Thursday, December 11, 2008

Review: Darwin's Radio by Greg Bear (4 stars)

Great Bio-Science Fiction. Incredible Look at Humanistic Behavior as Well

Note: Review originally posted at Amazon on July 30, 2006. I am back posting a couple of reviews to see how the "tags" and sorting works.

Greg Bear explores an area of science fiction that is not often written about - biology. There is a significant amount of science revolving around evolution, genetics, virology, and mutation. Bear crafts a magnificent story about these subjects as they apply to the mass population and how we as humans might react to biological issues. What would humans do if the homo sapien species was threatened? What kind of politics would unfold in the local and national level? These are some of the most important issues that Bear addresses and chronicles. It is interesting to read about the hard-science behind the genetics and "viruses" but some of the most facinating parts of the story are the human interactions and watching the loyalties shift and change.

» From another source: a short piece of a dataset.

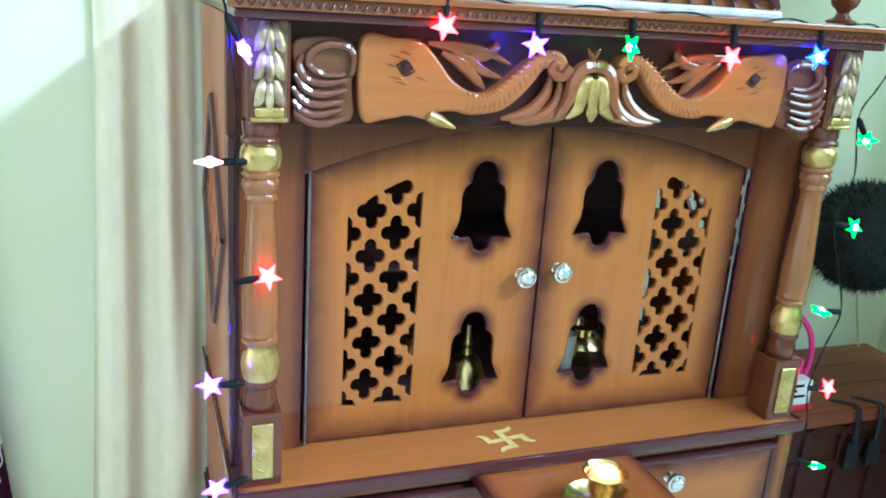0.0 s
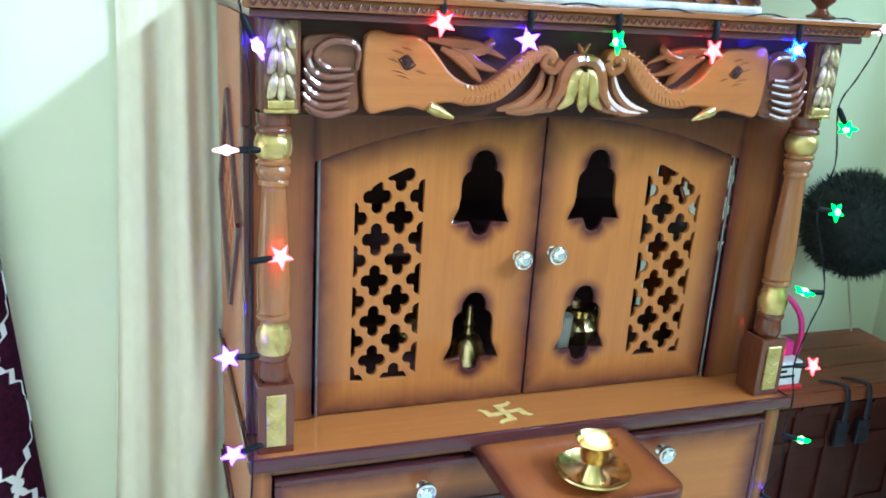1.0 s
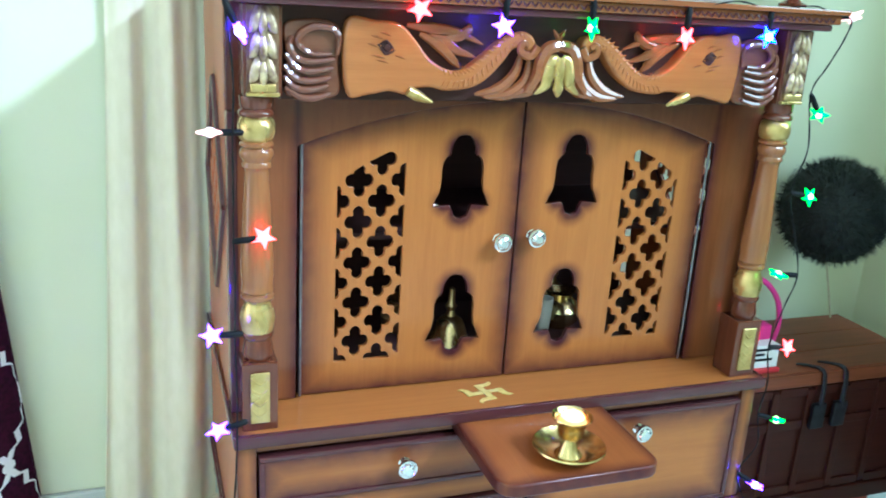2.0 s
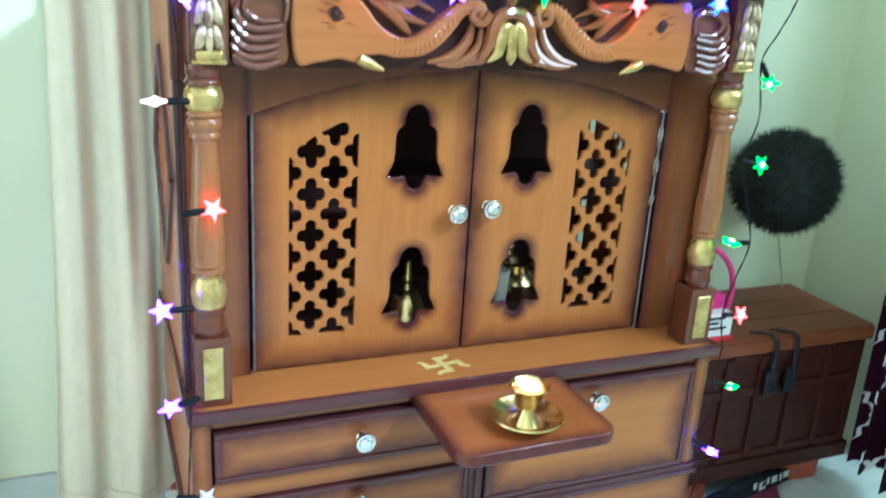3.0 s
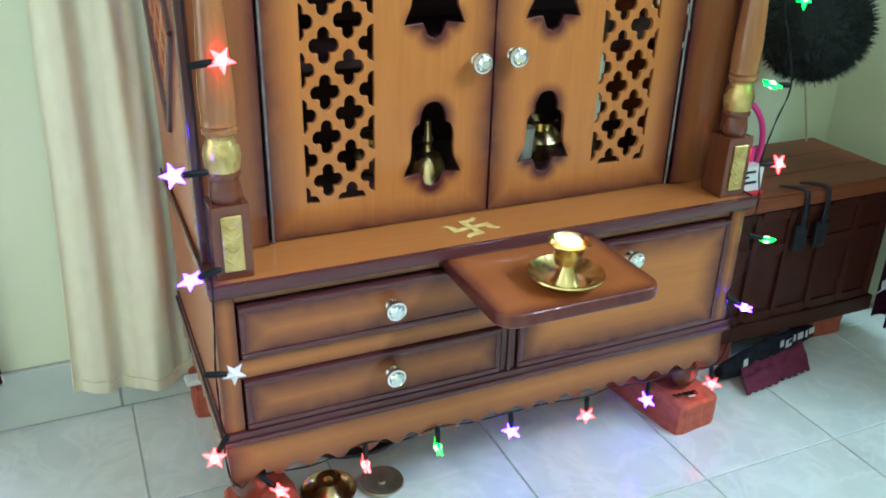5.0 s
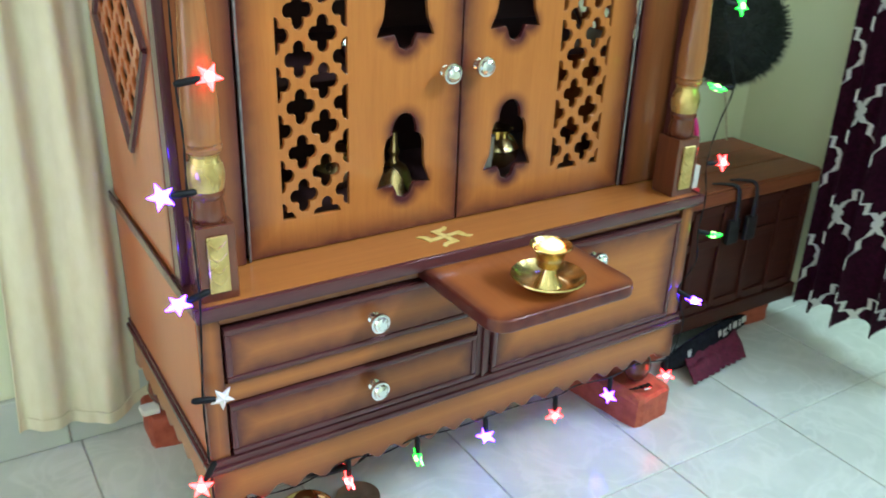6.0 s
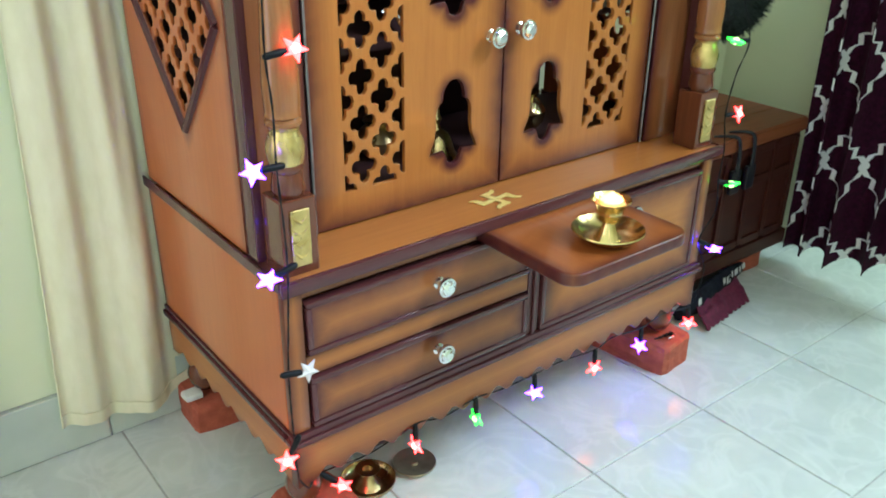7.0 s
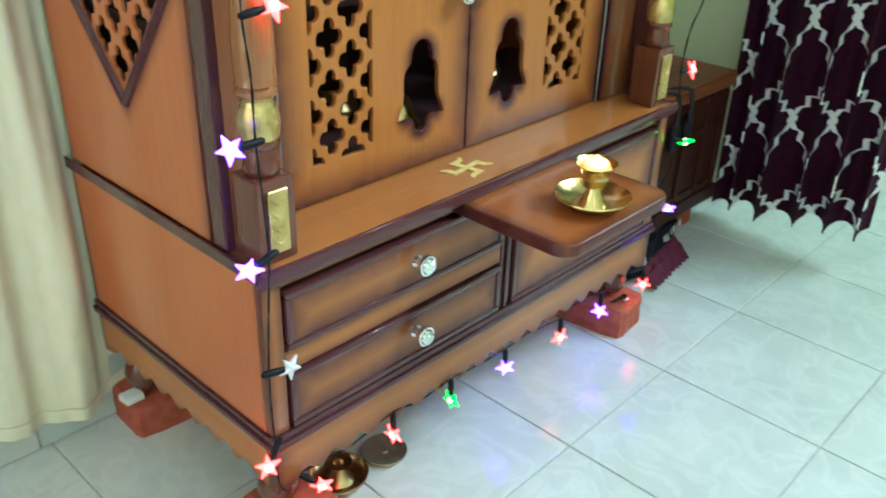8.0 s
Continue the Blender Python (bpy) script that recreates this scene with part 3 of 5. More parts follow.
# face frame with its arched valance
n = 24
val = [(0.063, 0.4695), (0.063, 0.853)]
val += [(0.063 + (0.747 - 0.063) * i / n, arch_z(0.063 + (0.747 - 0.063) * i / n, 0.919, 0.063)) for i in range(n + 1)]
val += [(0.747, 0.853), (0.747, 0.4695), (W1 - 0.001, 0.4695), (W1 - 0.001, TOP - 0.001), (W0 + 0.001, TOP - 0.001), (W0 + 0.001, 0.4695)]


def frame_darkening(x, y, z, M):
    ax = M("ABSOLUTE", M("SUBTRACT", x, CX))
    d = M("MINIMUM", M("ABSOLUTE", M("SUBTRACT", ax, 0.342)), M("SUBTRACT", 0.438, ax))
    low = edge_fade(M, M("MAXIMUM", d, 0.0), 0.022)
    # further darkening over the arch, growing upwards from z 0.80
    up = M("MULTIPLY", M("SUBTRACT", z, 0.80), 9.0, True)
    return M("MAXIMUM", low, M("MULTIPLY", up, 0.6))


part("face_frame", cutout(val, [], F0, F1, 0.0012), wood("frame_wood", "z", (0.28, 0.095, 0.028), (0.19, 0.060, 0.018), frame_darkening), cab, "dark-edged face frame with an arched top")

# side panels with a diamond of pierced lattice
DY, DZ, DW, DH = 0.250, 0.762, 0.138, 0.164
dia = [(DY - DW, DZ), (DY, DZ - DH), (DY + DW, DZ), (DY, DZ + DH)]
dholes = []
for i in range(-5, 6):
    for k in range(-7, 8):
        q = quatrefoil(DY + i * 0.031, DZ + k * 0.058 + (0.029 if i % 2 else 0), 0.037, 0.046, 4)
        for s, t in ((1, 1), (1, -1), (-1, 1), (-1, -1)):
            q = clipped(q, lambda p: 0.93 - s * (p[0] - DY) / DW - t * (p[1] - DZ) / DH, None) if q else q
        if len(q) > 2 and area_of(q) > 9e-5:
            dholes.append(q)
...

However, there are some suspect parts of this book. One thing that truly bothered me about DARWIN'S RADIO has to do with the writing style. Bear attempts to create cliff-hangers and suspenseful moments that are immediately interrupted with chapter breaks, and then we usually learn about the climax of each incident from a past perspective. I found it difficult to regain the excitement that was built around some particular incidents after a chapter ended only to read about how the incident unfolded five pages later from a character listening to the news or talking to someone who heard about the incident. I wanted Bear to actually write about these parts and not to "recollect" these parts.

There were also some strange scenes (and unnecessary characters) that I could have done without simply because they did not add anything to the content of the book or the development of the characters.

Overall, this is a wonderful work of science fiction. I did have a difficult time getting into the story simply because of some of the extraneous characters (i.e. Saul). However, soon thereafter the biology picked up and the science paved the way to the humanistic encounters and the societal developments.

I certainly recommend this book for science fiction fans and biologists.